January 19, 2008

Stonebraker on MapReduce

I've too busy lately to post on all the exciting things happening in the database world - more people getting into column-oriented storage, Amazon's SimpleDB service, consumer database Web services like blist and LongJump, Sun buying MySQL. But I couldn't pass up commenting on Joe Gregorio's post on Stonebraker on MapReduce.
It seems everybody is panning Stonebraker's evaluation of MapReduce as incorrectly comparing it to a DBMS. One commenter even said (ironic comment of the year) Michael Stonebraker should learn what a DMBMS is.

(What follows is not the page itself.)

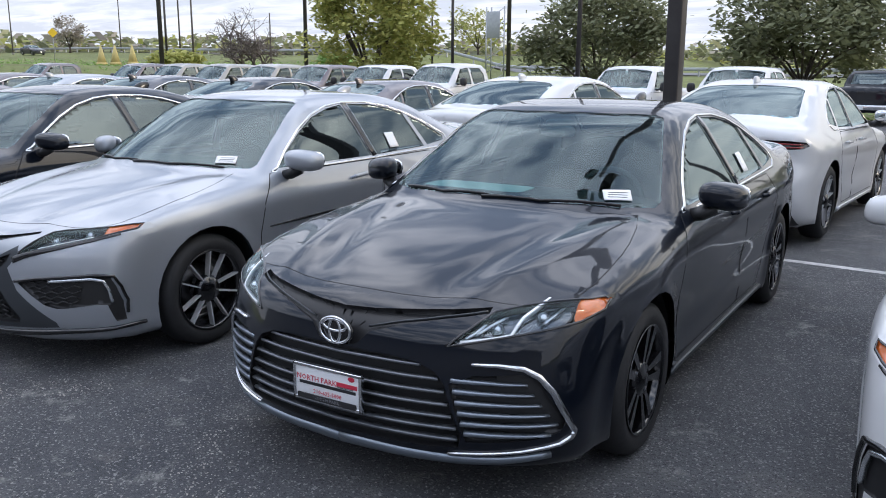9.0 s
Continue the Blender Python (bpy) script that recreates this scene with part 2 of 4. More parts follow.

The point, which I'm sure someone has pointed out, can be found by looking at the summary of their findings. Here are a few:
- A sub-optimal implementation, in that it uses brute force instead of indexing
- Missing most of the features that are routinely included in current DBMS
- Incompatible with all of the tools DBMS users have come to depend on

These read like a quote from The Innovator's Dilemma. People enjoy the benefits of MapReduce for large scale data processing because of these points. The lack of support for these DBMS features and tools are the reason it scales like a mother fucker. That is the feature people want. And it does it 10x better and cheaper than anything else. Those other things simply don't matter to them. It's a new audience and a new market.